Exercise directions →
Identify every line in the records below that contains the word "finishes", and reproduce each one.

───── Given data ─────

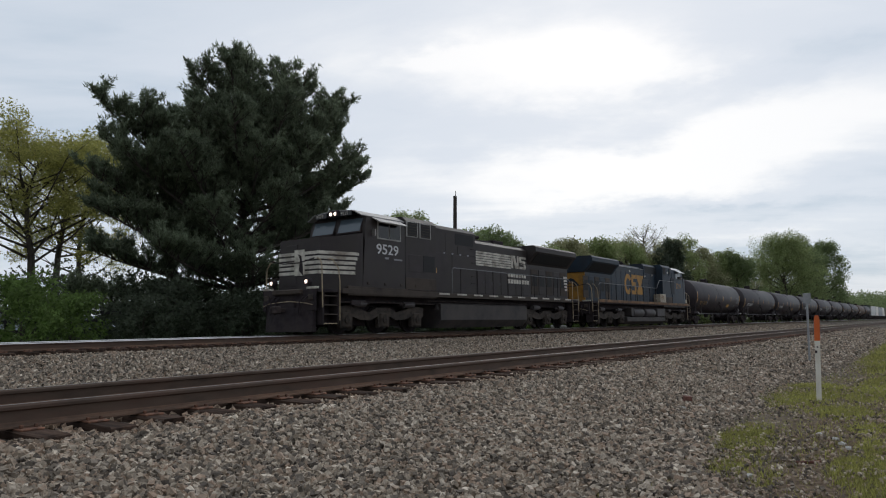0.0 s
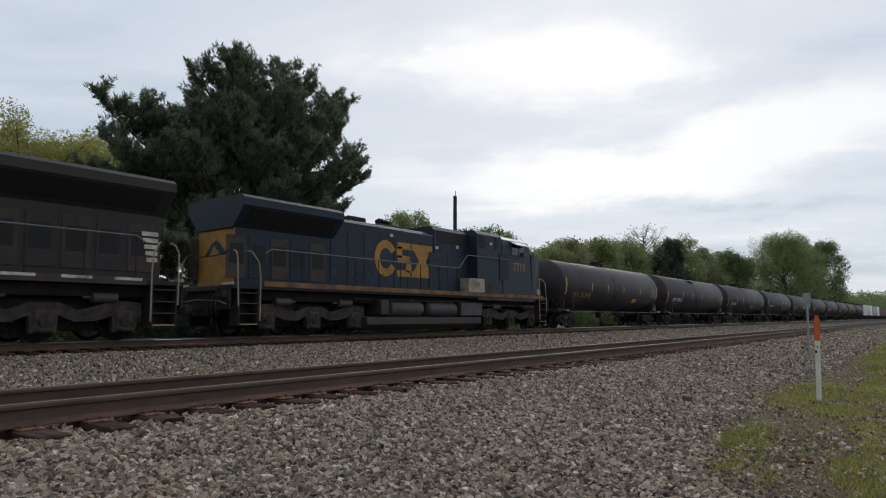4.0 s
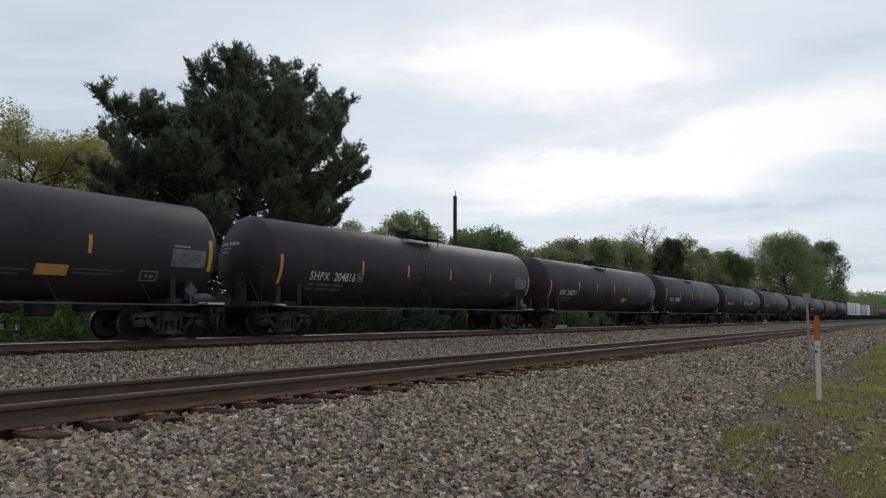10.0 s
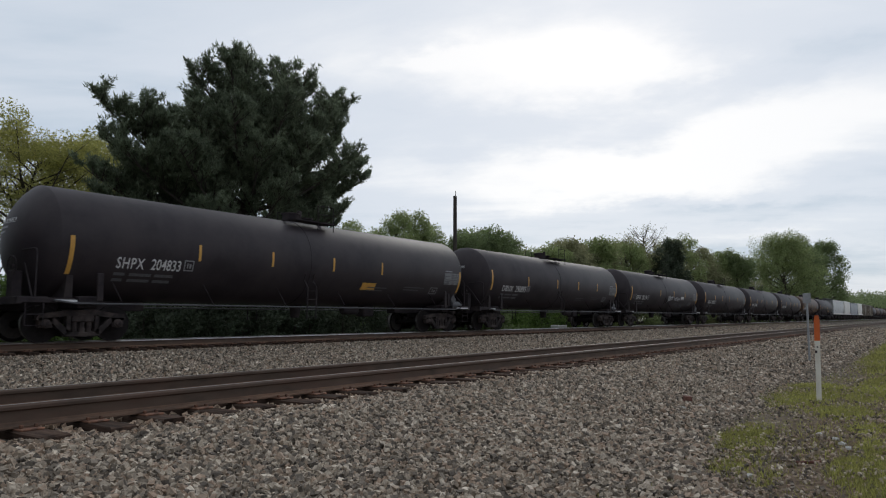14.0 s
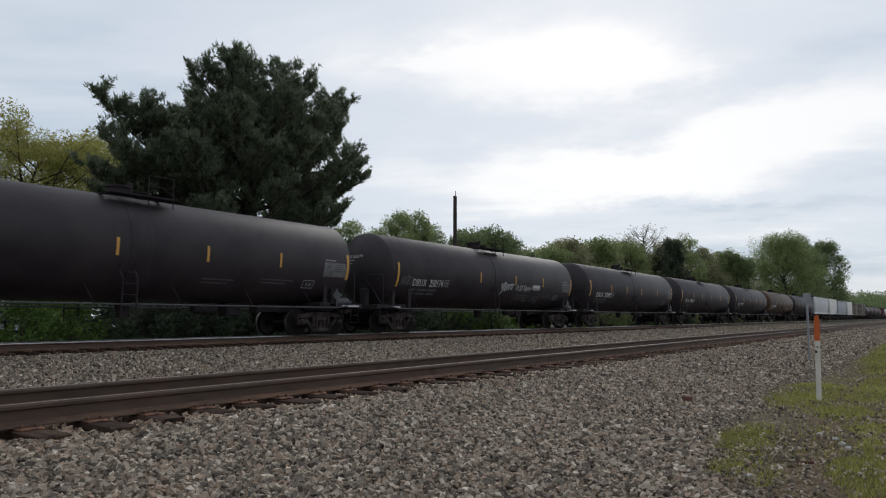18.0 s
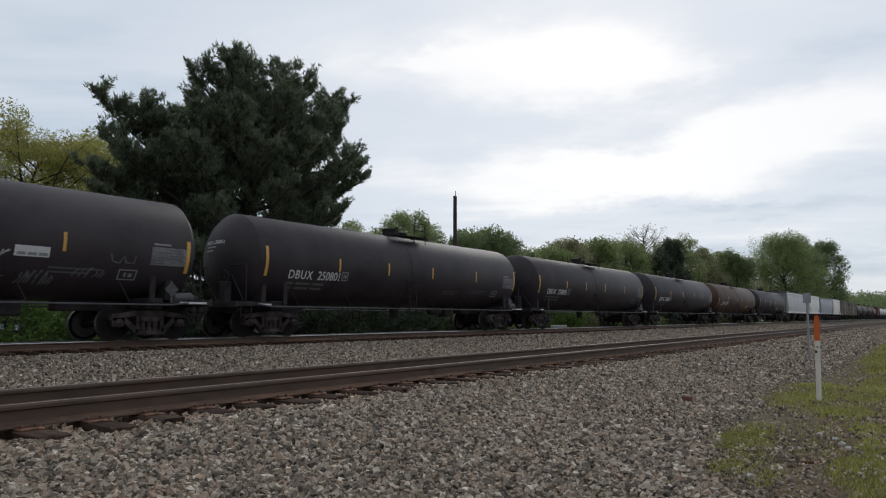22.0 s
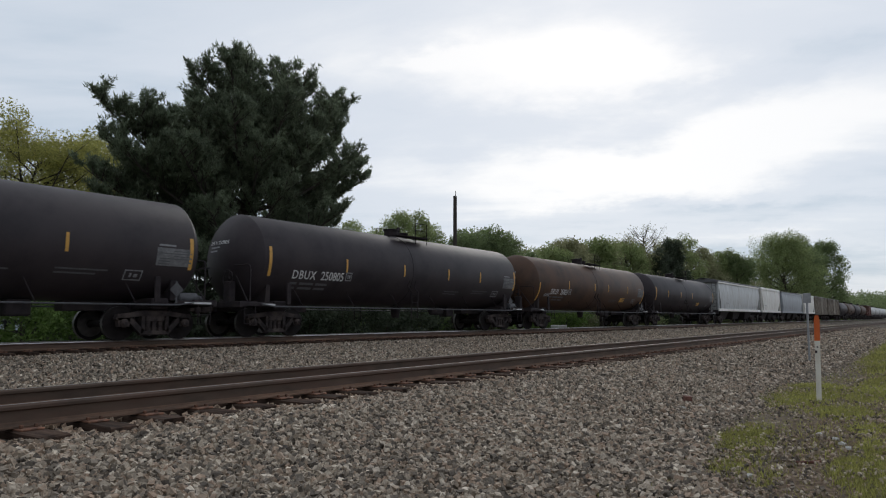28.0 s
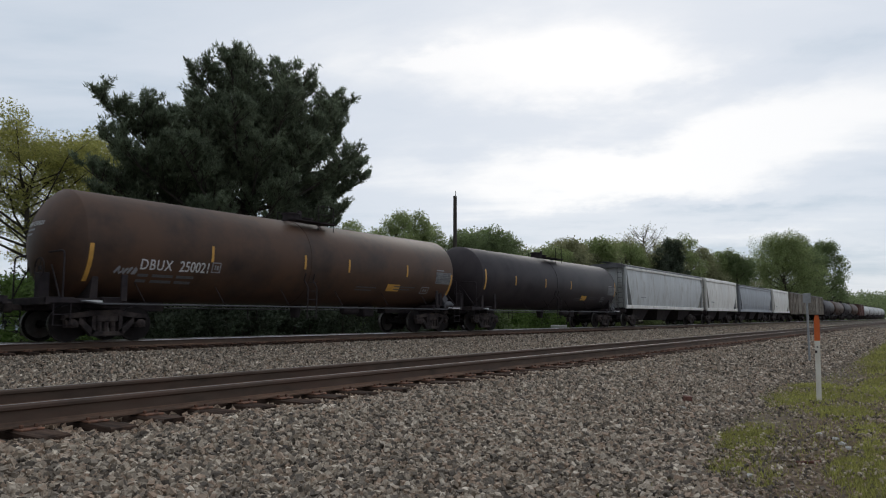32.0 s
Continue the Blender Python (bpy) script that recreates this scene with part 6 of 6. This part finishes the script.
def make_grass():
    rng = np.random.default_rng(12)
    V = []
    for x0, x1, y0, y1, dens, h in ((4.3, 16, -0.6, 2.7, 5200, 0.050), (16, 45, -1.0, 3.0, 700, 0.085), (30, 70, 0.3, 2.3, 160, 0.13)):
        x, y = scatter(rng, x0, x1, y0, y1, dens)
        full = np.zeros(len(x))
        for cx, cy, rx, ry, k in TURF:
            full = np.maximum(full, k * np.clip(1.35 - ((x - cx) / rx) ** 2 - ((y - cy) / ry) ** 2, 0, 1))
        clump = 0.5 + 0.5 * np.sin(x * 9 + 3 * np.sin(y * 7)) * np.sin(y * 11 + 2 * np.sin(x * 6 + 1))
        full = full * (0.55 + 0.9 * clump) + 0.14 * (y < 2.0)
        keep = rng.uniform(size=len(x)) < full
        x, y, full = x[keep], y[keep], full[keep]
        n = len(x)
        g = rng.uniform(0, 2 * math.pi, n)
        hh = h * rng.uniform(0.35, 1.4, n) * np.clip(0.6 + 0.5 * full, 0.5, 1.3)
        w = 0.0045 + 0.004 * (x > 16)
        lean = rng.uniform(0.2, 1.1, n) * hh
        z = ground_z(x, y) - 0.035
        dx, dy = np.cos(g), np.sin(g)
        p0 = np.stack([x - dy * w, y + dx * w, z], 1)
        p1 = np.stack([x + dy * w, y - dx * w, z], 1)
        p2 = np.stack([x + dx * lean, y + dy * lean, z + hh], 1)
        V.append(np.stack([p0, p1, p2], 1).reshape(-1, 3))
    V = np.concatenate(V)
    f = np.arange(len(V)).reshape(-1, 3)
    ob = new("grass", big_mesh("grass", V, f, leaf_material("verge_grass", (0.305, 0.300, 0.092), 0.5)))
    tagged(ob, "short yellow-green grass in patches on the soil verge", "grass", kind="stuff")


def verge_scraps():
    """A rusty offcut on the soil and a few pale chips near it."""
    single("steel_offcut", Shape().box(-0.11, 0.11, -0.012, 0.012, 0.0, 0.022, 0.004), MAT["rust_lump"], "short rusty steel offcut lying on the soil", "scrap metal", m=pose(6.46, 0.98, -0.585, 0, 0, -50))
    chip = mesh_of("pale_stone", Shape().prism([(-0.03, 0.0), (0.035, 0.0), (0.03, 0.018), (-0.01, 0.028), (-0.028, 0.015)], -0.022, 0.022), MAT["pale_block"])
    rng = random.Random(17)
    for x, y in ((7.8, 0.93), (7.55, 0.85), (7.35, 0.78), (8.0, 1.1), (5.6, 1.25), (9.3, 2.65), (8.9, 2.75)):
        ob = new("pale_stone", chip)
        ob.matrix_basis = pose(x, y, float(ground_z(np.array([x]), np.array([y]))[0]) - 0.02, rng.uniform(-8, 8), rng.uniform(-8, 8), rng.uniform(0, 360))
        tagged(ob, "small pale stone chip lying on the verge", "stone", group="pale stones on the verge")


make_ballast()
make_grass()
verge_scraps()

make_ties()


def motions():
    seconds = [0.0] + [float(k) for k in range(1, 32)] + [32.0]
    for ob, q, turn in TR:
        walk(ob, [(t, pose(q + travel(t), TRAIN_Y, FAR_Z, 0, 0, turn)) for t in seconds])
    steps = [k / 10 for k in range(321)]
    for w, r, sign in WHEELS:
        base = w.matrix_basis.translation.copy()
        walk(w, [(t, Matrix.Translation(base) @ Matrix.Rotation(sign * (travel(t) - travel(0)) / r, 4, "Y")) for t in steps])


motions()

─────
───── Given data ─────

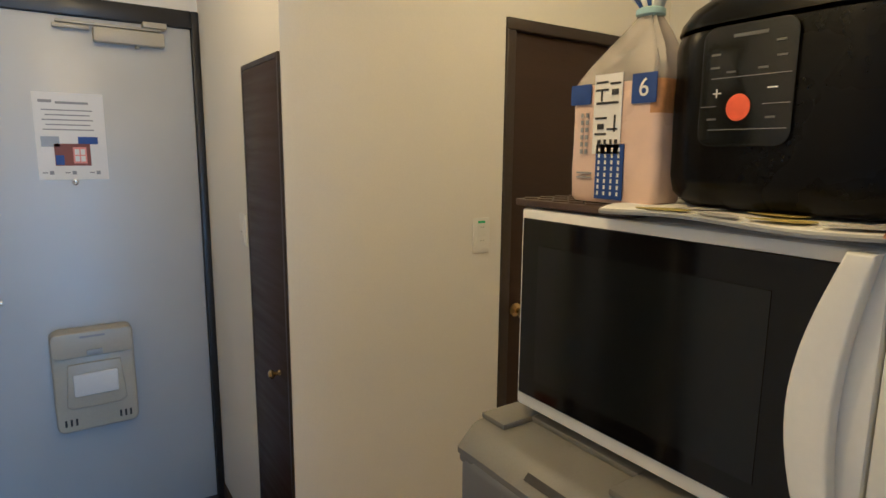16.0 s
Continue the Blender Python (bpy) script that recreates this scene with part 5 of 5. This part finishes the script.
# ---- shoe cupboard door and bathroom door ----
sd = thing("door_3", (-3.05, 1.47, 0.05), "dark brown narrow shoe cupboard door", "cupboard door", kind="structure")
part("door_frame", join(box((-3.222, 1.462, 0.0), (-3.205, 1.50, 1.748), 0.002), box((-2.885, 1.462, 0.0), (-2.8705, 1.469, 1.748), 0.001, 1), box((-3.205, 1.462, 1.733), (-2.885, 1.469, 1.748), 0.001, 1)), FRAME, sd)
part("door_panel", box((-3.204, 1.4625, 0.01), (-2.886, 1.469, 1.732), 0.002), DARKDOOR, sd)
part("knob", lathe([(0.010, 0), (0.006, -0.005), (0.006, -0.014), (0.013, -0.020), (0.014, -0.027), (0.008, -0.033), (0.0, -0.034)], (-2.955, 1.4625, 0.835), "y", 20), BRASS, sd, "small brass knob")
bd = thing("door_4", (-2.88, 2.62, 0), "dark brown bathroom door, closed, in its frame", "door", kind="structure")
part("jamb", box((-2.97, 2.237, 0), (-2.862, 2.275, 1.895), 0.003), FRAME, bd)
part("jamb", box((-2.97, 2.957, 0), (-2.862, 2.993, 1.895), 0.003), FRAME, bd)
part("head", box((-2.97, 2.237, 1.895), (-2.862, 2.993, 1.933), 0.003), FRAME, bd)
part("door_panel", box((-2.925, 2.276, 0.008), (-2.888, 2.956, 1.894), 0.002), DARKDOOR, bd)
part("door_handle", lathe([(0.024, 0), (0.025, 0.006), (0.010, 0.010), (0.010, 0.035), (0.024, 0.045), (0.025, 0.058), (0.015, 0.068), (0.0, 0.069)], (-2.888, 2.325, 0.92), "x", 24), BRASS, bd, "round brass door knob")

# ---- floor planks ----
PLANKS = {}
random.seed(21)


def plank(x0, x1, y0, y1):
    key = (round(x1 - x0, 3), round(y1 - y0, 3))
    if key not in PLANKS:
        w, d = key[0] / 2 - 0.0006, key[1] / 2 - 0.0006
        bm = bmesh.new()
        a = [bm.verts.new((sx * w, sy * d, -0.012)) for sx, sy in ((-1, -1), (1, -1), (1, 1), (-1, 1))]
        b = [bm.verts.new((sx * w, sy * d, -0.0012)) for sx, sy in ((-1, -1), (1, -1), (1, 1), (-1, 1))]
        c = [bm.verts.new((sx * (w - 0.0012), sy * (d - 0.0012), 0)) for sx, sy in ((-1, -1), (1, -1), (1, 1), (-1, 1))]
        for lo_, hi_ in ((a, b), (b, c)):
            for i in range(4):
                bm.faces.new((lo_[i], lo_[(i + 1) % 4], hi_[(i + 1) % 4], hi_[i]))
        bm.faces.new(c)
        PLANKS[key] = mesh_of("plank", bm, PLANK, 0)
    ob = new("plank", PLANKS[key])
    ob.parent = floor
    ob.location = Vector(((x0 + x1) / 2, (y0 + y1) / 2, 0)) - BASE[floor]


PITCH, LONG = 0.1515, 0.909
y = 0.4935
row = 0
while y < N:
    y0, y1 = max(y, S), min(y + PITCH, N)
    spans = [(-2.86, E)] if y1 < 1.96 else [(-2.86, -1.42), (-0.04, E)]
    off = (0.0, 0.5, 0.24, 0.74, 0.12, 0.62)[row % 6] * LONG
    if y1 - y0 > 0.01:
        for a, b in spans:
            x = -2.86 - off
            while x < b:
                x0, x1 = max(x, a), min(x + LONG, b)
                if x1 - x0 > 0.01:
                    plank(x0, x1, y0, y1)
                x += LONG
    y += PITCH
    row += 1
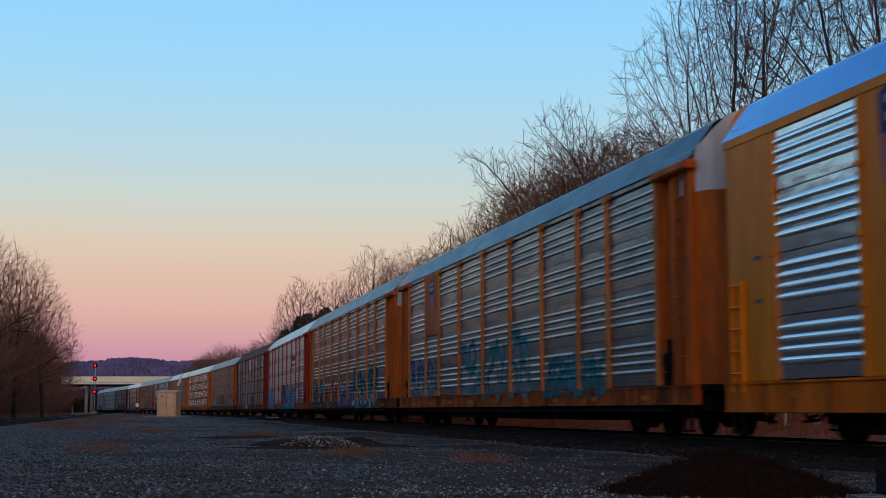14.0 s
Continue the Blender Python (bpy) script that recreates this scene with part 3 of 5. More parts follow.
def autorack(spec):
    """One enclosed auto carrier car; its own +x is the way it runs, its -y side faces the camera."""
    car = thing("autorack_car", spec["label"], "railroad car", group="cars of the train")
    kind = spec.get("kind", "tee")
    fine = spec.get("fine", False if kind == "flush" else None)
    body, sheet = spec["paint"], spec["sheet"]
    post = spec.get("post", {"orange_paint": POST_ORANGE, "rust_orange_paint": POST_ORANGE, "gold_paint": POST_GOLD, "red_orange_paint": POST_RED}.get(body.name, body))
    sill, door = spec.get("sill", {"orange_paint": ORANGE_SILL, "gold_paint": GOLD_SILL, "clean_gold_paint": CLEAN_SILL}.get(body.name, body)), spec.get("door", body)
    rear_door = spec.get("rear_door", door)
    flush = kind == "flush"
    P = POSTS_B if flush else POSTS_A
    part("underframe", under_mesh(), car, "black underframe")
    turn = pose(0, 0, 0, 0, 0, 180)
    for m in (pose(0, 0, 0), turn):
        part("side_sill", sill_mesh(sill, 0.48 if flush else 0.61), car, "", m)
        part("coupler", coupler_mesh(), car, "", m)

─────

Result →
Continue the Blender Python (bpy) script that recreates this scene with part 6 of 6. This part finishes the script.
Continue the Blender Python (bpy) script that recreates this scene with part 5 of 5. This part finishes the script.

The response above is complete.